Here’s why one reason why Hillary Clinton might have ducked questions from the press until recently: Clinton chroniclers are tough, unforgiving and they don’t let admittedly outlandish stories die.
In a listicle for the explainer site Vox, Clinton scribe Jonathan Allen explained that the press’ default posture toward the former Secretary of State is one of suspicion and intense scrutiny, where nearly every nugget of news is worthy of a story.
Among the rules governing Clinton coverage, per Allen: Every allegation is believable until proven untrue, every ludicrous story merits further reporting and Clinton is perceived as acting in bad faith until she demonstrates otherwise. From the article:
As an author, I felt that I owed it to myself and the reader to report, investigate, and write with the same mix of curiosity, skepticism, rigor, and compassion that I would use with any other subject. I wanted to sell books, of course. But the easier way to do that — proven over time — is to write as though the Clintons are the purest form of evil. The same holds for daily reporting. Want to drive traffic to a website? Write something nasty about a Clinton, particularly Hillary.
Allen’s unforgiving dictums for covering Clinton come just as the Democratic frontrunner is angling for a thaw in relations with the media. Last night, Clinton’s campaign announced she intends to give several interviews to national television outlets, starting Tuesday with CNN.
The media tour might signal a shift in Clinton’s long-term relationship with the press: New York Times presidential campaign correspondent Maggie Haberman noted on Twitter Sunday night that the pre-emptive move represents a departure from Clinton’s usual reactive media strategy.
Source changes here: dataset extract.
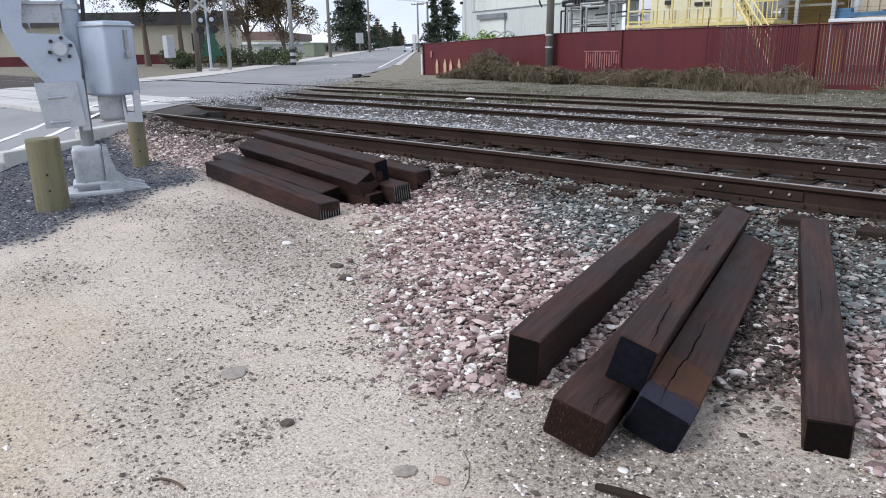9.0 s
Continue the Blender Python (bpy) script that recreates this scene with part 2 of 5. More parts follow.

It sounds like Allen doesn’t think Clinton’s perception problem is going anywhere, though:
That said, the media can definitely weigh down — and even destroy — a candidate. The emphasis on a candidate’s flaws — real or perceived — comes at the cost of the candidate’s ability to focus his or her message and at the cost of negative attention to the other candidates. This is a problem for Clinton, and it seems unlikely to go away.